▶ [Given task]: Starting at the line that contains "curve.update()", reproduce each line exactly up to and including the line that contains "scene.view_settings.keyframe_insert(path, frame=frame(t))". Reproduce nothing else.
......
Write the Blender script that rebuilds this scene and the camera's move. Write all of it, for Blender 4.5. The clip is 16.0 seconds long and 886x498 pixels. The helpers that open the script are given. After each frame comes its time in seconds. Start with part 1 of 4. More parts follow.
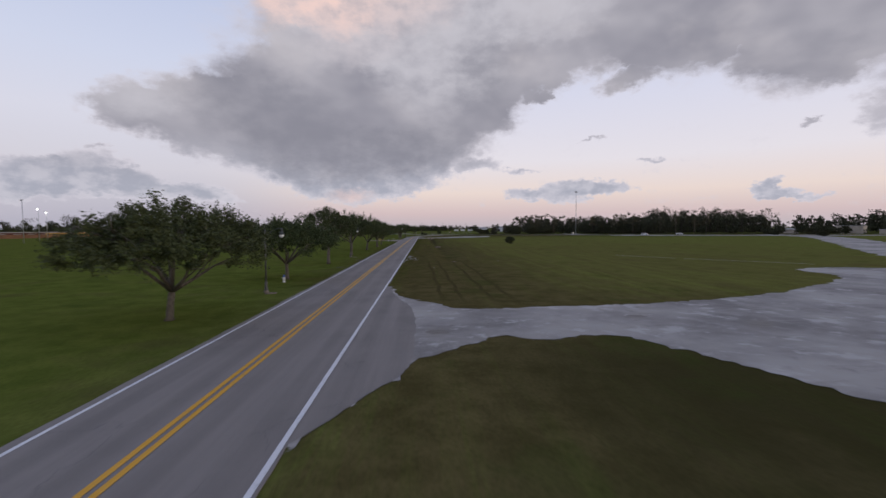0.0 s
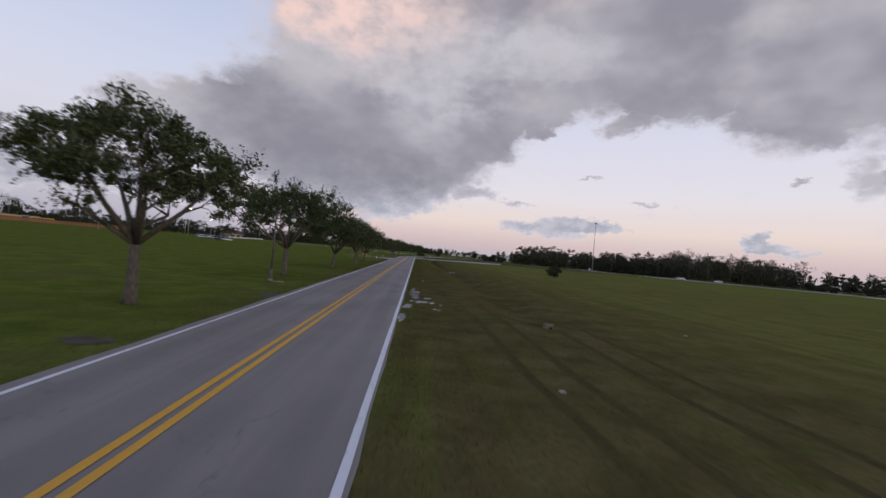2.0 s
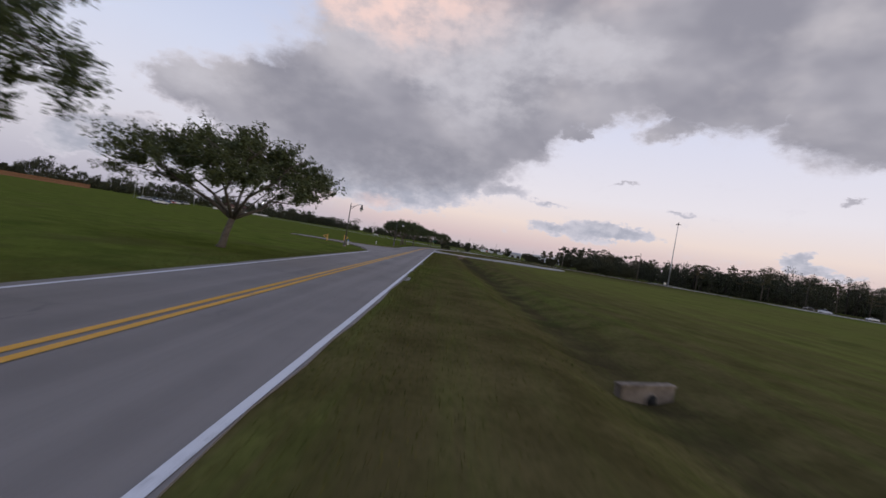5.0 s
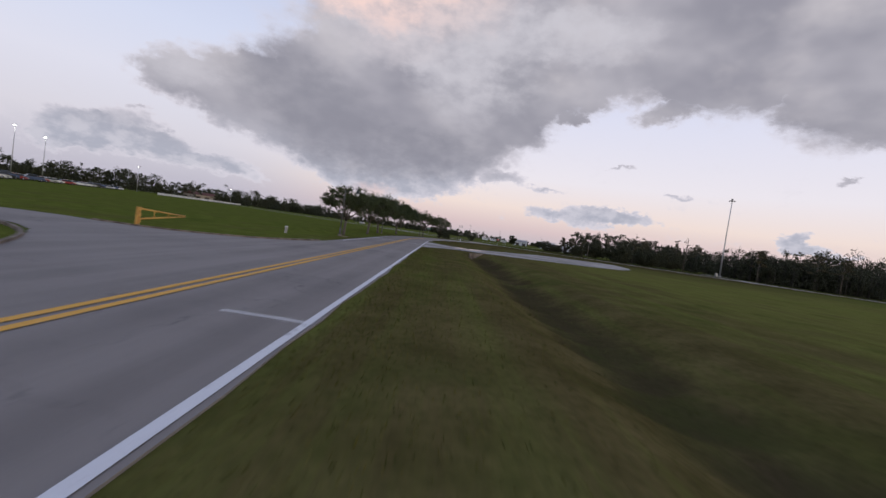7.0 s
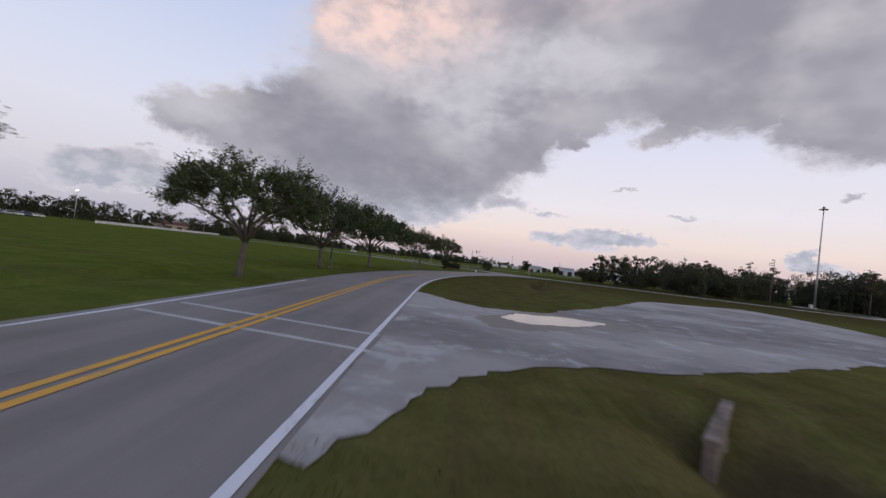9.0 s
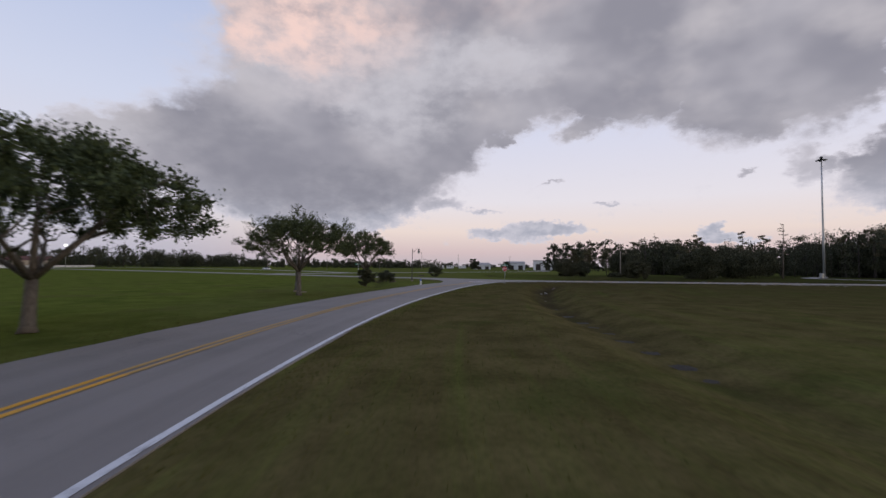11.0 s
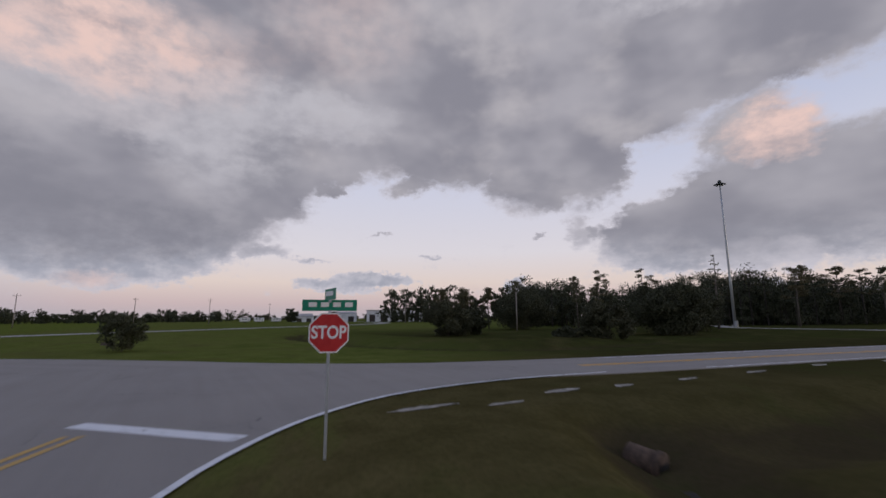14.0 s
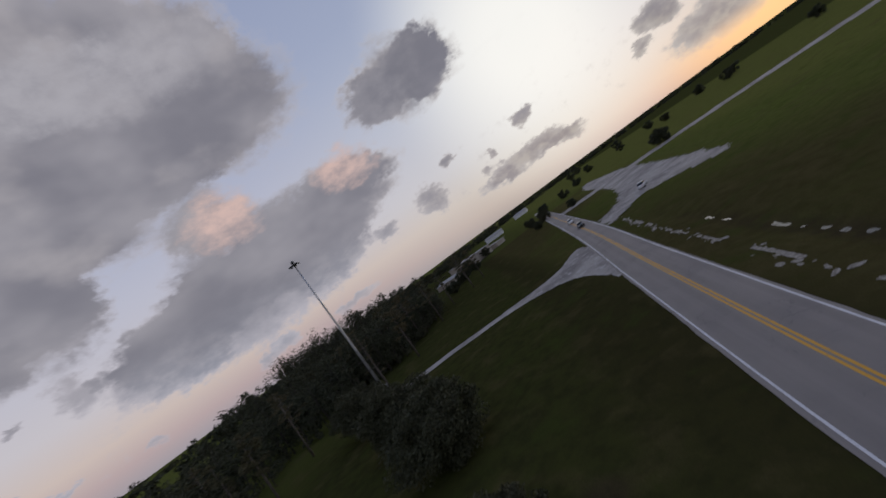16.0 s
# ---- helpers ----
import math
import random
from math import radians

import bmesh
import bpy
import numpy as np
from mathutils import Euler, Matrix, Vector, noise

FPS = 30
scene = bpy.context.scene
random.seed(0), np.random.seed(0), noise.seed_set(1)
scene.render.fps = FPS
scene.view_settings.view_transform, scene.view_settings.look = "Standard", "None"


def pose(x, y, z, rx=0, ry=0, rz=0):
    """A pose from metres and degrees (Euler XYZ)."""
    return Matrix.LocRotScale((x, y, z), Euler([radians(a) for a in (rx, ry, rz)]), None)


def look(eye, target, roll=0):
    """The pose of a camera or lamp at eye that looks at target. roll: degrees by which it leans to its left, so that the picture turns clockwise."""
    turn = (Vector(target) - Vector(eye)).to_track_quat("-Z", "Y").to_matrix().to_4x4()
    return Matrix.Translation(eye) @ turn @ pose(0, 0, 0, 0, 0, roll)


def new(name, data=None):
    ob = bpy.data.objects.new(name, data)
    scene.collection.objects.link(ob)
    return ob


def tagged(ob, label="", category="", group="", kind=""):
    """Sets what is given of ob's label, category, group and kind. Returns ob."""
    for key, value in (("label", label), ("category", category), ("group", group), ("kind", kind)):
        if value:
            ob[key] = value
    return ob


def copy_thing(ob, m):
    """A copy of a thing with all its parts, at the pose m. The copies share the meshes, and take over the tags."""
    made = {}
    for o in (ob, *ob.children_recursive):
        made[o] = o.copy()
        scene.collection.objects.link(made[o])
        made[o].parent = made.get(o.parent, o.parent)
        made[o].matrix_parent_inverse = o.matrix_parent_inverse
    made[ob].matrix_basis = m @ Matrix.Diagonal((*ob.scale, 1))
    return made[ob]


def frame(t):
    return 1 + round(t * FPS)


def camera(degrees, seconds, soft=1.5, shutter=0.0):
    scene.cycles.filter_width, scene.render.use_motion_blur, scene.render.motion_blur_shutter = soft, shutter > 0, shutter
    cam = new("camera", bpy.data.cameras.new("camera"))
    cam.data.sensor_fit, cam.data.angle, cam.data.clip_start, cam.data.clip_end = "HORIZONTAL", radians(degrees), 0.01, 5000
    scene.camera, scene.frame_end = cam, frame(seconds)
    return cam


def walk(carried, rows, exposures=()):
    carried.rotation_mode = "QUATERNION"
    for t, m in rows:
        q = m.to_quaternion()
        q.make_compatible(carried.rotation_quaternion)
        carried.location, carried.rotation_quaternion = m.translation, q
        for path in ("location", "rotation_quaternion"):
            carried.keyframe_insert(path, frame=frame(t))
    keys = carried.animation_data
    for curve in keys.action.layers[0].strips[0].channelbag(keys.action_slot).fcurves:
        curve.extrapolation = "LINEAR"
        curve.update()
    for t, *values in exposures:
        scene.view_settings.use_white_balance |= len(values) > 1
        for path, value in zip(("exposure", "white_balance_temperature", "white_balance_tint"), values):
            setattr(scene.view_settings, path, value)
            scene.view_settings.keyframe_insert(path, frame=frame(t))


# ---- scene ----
cam = camera(91.5, 16.0, shutter=0.22)
PATH = [
    (0.0, pose(3.73, -0.00, 5.63, 87.18, 0.18, -2.43)),
    (0.5, pose(1.85, 12.72, 4.88, 87.04, -0.29, -5.90)),
    (1.0, pose(0.89, 25.21, 4.12, 87.76, -1.08, -6.82)),
    (1.5, pose(0.72, 37.81, 3.66, 90.58, -3.63, -4.69)),
    (2.0, pose(0.80, 49.15, 3.42, 90.51, -5.10, -3.42)),
    (2.5, pose(1.02, 61.65, 3.11, 90.62, -6.20, -2.65)),
    (3.0, pose(1.28, 73.36, 2.81, 90.09, -6.66, -2.39)),
    (3.5, pose(1.69, 85.56, 2.59, 89.91, -8.76, -0.92)),
    (4.0, pose(1.98, 97.20, 2.42, 89.56, -9.57, 0.01)),
    (6.5, pose(2.20, 161.59, 2.49, 88.66, -9.28, 0.02)),
    (7.0, pose(2.26, 173.35, 2.10, 87.79, -8.24, -0.25)),
    (7.5, pose(1.87, 185.85, 1.85, 88.10, -7.37, -0.50)),
    (8.0, pose(1.81, 197.95, 1.93, 89.57, -7.17, -0.44)),
    (8.5, pose(1.78, 209.62, 2.18, 91.73, -6.83, 0.09)),
    (9.0, pose(1.74, 220.83, 2.36, 91.28, -6.71, 0.35)),
    (9.5, pose(1.67, 232.32, 2.66, 91.45, -3.82, -1.89)),
    (12.0, pose(8.95, 283.01, 2.58, 93.16, -3.48, -12.19)),
    (12.5, pose(11.42, 293.34, 2.5, 93.44, -5.44, -17.08)),
    (13.0, pose(14.07, 303.38, 2.57, 93.76, -4.44, -22.47)),
    (13.5, pose(17.06, 312.82, 2.75, 93.42, -2.46, -26.76)),
    (14.0, pose(20.93, 322.13, 2.6, 99.03, 0.31, -29.69)),
    (14.5, pose(22.85, 329.4, 3.85, 103.91, 2.02, -31.42)),
    (14.8, pose(24.6, 332.83, 5.43, 104.09, 11.03, -35.79)),
    (15.0, pose(25.97, 336.14, 7.13, 102.77, 18.78, -44.8)),
    (15.2, pose(27.3, 339.49, 8.97, 100.78, 27.89, -55.03)),
    (15.5, pose(30.01, 343.98, 11.98, 94.59, 37.91, -72.99)),
    (15.7, pose(32.1, 346.06, 14.01, 91.95, 39.06, -80.29)),
    (16.0, pose(35.85, 348.73, 17.08, 91.22, 36.35, -88.54)),
]
walk(cam, PATH, [(0.0, 0.0), (4.2, 0.02), (6.5, 0.1), (9.0, 0.1), (9.7, 0.05), (12.0, 0.0), (13.0, -0.05), (14.2, -0.2), (15.0, -0.4), (15.5, -0.5), (16.0, -0.5)])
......
▶ [Reply]:
        curve.update()
    for t, *values in exposures:
        scene.view_settings.use_white_balance |= len(values) > 1
        for path, value in zip(("exposure", "white_balance_temperature", "white_balance_tint"), values):
            setattr(scene.view_settings, path, value)
            scene.view_settings.keyframe_insert(path, frame=frame(t))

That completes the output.